#### Task description
Retype, exactly as they stand, the lines from the start of the data to the line that contains "# ---- helpers", both ends included. Leave the pictures out.
begin
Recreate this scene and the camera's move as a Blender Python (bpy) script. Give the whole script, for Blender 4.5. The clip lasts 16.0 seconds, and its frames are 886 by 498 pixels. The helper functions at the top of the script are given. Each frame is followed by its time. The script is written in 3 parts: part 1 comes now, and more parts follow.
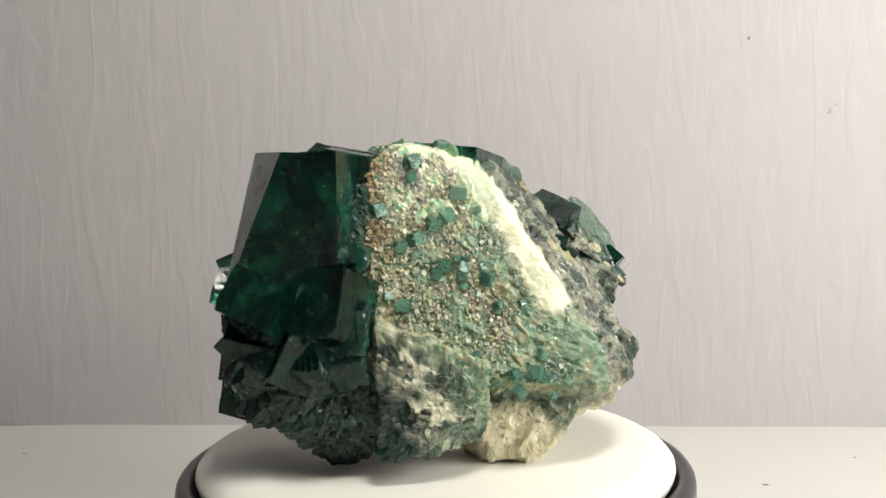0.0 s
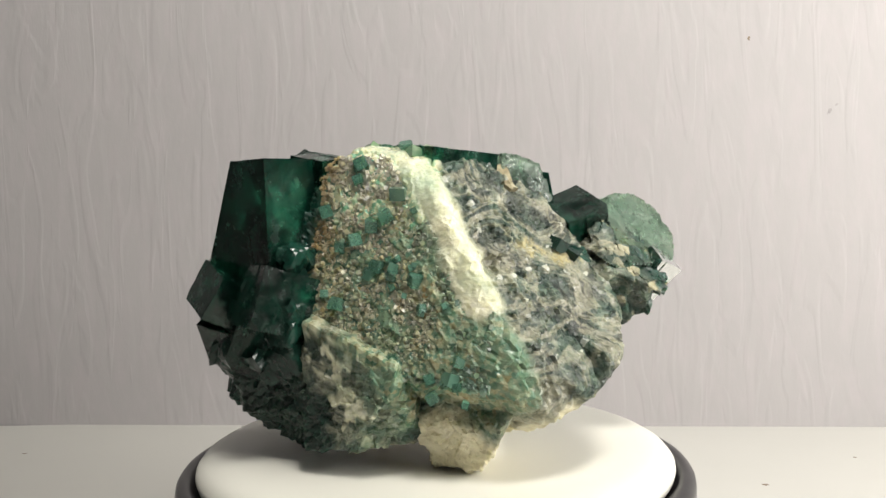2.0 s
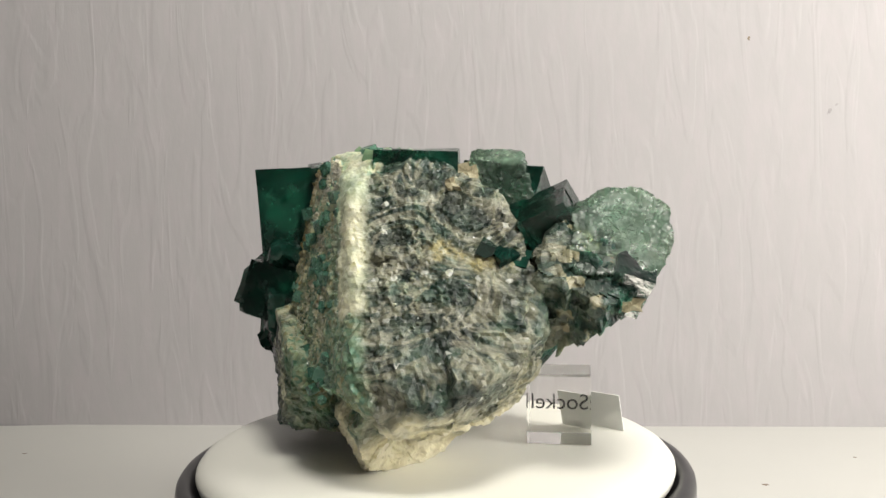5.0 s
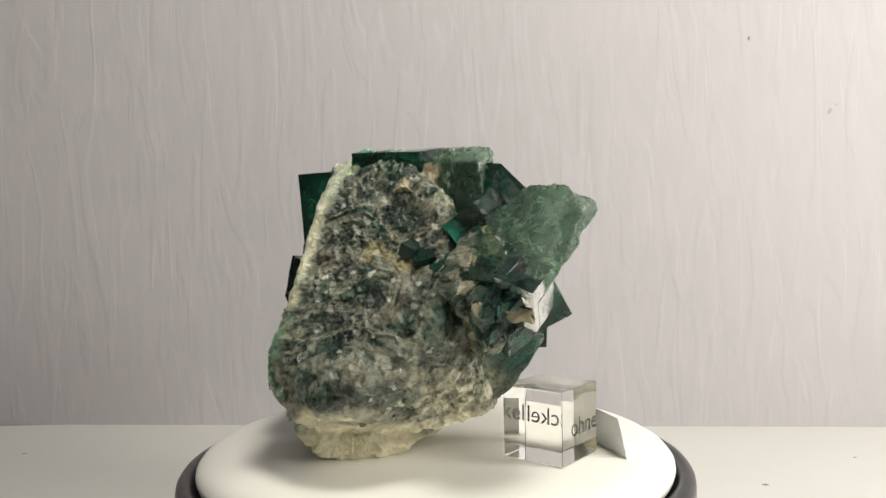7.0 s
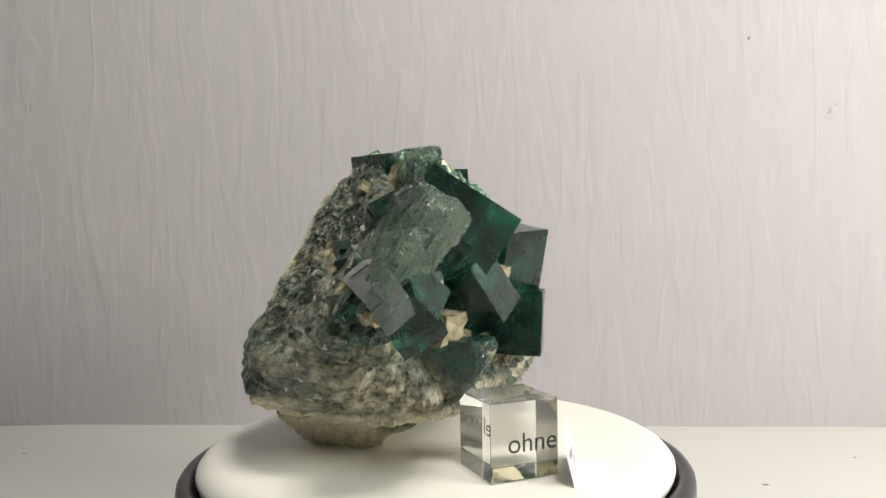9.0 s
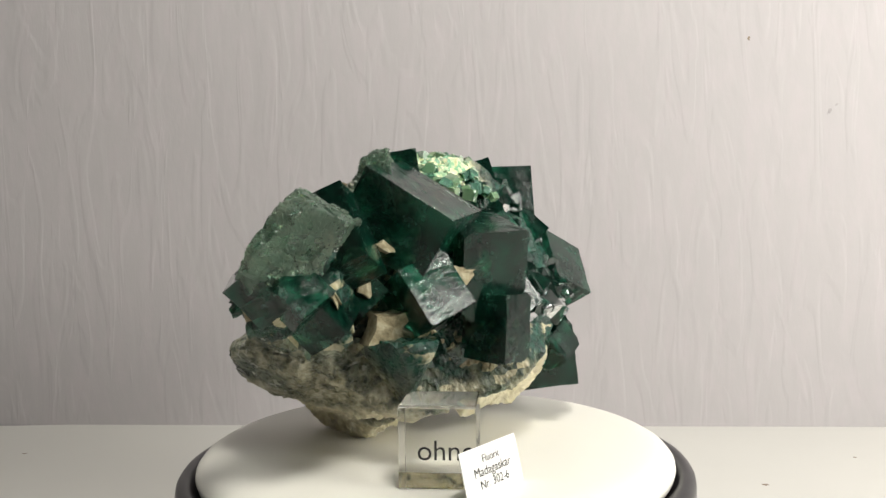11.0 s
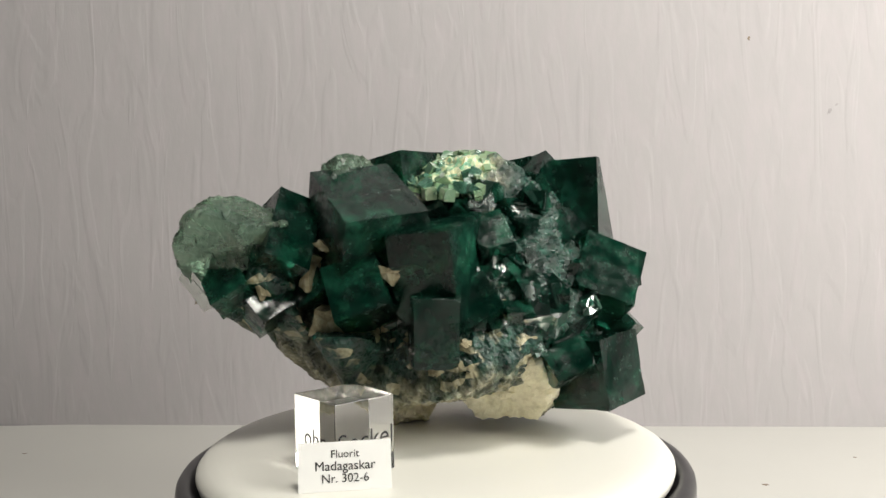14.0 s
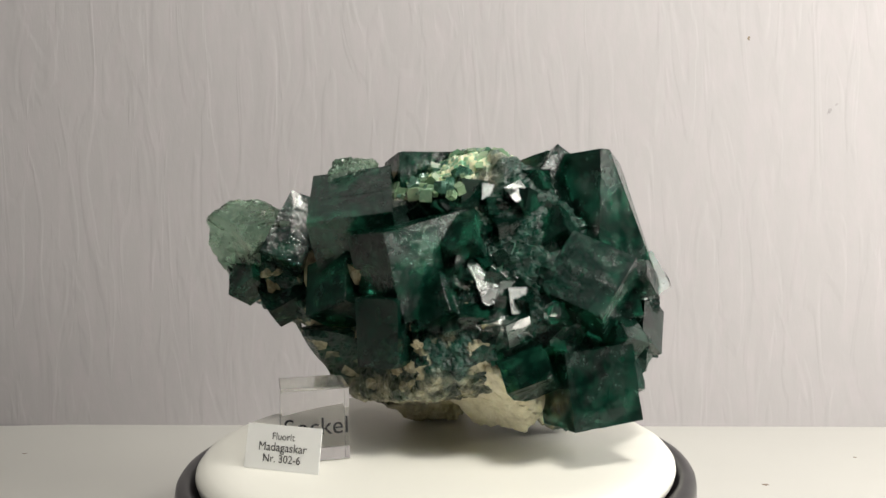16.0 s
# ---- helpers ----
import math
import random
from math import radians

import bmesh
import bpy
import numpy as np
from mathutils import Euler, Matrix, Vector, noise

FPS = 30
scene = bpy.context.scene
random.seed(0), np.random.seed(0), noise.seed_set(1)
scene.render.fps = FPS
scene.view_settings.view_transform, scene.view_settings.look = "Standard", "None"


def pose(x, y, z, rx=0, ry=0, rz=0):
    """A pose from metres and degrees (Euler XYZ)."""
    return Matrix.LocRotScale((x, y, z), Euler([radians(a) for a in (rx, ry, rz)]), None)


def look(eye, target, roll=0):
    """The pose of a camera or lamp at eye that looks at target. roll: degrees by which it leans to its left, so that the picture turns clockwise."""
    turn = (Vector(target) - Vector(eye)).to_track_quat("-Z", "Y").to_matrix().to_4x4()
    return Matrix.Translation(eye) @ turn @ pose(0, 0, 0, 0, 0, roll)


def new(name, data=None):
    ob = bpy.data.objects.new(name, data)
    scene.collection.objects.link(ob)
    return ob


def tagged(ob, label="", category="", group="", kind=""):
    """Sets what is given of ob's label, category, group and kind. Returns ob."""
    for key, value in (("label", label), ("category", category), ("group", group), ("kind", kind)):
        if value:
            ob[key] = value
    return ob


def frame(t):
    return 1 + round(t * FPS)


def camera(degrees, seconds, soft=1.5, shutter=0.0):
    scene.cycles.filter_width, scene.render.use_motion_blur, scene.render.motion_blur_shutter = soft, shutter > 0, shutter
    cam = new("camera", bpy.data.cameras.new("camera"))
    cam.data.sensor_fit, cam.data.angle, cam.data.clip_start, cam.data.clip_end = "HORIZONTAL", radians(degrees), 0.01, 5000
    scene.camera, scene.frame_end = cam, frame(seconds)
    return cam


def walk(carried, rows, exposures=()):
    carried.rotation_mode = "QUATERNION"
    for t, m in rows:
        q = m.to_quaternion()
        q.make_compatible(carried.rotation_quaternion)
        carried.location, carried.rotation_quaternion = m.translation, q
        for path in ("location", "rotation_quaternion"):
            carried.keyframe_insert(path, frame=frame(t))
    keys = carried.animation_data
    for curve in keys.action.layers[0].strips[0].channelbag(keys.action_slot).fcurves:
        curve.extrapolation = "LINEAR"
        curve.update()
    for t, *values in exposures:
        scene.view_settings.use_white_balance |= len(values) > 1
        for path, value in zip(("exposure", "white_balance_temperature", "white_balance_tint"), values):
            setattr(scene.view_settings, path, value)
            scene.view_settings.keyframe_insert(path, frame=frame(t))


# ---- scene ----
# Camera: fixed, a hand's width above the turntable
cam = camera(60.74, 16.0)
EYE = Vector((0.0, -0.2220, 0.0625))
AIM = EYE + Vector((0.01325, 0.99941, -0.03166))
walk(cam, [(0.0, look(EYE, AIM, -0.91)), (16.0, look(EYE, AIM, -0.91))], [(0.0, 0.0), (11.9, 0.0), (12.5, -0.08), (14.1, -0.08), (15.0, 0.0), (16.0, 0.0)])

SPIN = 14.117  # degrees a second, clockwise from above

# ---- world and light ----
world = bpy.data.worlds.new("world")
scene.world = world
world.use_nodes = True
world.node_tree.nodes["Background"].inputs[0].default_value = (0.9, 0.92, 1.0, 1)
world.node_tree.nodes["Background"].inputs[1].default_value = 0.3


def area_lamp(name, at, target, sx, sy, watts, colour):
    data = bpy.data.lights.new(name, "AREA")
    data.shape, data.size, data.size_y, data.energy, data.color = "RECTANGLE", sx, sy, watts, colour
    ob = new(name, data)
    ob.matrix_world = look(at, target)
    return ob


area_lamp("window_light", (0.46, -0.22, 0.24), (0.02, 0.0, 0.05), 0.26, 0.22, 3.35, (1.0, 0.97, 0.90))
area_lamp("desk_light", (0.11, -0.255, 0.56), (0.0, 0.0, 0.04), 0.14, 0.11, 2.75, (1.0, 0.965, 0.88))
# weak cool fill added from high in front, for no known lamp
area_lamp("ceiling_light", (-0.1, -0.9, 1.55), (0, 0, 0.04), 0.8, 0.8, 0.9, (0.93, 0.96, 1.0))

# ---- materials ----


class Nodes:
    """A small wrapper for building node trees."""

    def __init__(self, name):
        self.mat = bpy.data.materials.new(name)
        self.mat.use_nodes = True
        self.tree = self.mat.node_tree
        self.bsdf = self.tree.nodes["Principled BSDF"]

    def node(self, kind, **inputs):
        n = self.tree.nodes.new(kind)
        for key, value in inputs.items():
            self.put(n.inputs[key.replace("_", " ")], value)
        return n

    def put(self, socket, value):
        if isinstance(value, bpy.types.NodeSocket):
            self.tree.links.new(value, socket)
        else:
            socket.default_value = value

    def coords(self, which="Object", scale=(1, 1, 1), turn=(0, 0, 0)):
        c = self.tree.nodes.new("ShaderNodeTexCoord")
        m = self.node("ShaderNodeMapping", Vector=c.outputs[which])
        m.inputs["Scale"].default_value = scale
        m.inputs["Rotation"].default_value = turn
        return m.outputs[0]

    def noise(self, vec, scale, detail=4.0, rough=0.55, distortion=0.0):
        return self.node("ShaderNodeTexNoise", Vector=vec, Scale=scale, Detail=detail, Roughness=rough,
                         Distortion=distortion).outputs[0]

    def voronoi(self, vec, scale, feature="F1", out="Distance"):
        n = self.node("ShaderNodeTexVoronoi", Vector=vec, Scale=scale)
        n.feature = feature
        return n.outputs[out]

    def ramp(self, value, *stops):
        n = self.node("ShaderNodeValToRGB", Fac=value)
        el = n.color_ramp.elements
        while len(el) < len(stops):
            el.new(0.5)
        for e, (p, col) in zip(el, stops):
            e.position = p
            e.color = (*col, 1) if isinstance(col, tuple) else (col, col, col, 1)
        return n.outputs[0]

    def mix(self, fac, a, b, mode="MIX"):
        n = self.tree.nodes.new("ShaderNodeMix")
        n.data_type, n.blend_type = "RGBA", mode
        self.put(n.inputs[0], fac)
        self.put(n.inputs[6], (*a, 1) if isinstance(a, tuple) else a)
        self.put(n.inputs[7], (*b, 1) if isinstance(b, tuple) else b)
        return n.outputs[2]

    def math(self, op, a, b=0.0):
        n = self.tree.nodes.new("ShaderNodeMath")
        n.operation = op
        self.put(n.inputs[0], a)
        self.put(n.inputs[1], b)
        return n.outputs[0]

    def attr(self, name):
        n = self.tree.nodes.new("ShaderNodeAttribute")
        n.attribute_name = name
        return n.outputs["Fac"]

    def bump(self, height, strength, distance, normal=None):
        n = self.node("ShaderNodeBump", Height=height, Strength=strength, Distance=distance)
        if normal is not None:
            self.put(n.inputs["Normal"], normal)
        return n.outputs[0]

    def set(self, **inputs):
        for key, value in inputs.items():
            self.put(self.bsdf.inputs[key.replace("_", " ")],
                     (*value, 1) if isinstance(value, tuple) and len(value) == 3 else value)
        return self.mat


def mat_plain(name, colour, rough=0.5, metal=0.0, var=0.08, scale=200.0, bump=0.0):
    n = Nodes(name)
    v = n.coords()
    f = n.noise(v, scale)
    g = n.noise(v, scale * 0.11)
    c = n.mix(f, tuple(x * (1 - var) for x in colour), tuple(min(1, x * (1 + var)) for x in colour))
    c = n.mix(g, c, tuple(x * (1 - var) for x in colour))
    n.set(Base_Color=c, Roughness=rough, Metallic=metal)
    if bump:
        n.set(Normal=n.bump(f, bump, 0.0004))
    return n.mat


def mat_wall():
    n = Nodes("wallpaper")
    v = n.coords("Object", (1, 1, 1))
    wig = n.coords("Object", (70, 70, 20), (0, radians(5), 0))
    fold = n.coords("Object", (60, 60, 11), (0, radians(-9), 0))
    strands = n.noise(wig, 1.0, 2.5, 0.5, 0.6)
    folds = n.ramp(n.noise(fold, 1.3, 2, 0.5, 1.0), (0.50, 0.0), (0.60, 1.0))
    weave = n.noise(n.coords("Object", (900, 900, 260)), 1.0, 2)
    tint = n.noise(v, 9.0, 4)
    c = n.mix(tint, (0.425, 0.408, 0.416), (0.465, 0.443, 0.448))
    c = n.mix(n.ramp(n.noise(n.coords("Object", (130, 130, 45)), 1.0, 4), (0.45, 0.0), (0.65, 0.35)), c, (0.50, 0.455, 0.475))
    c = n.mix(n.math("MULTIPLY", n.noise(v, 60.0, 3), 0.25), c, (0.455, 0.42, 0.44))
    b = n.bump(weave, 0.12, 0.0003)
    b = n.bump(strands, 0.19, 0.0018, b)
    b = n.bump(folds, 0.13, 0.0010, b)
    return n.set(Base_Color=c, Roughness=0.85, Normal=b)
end
#### Correct output
Recreate this scene and the camera's move as a Blender Python (bpy) script. Give the whole script, for Blender 4.5. The clip lasts 16.0 seconds, and its frames are 886 by 498 pixels. The helper functions at the top of the script are given. Each frame is followed by its time. The script is written in 3 parts: part 1 comes now, and more parts follow.
0.0 s
2.0 s
5.0 s
7.0 s
9.0 s
11.0 s
14.0 s
16.0 s
# ---- helpers ----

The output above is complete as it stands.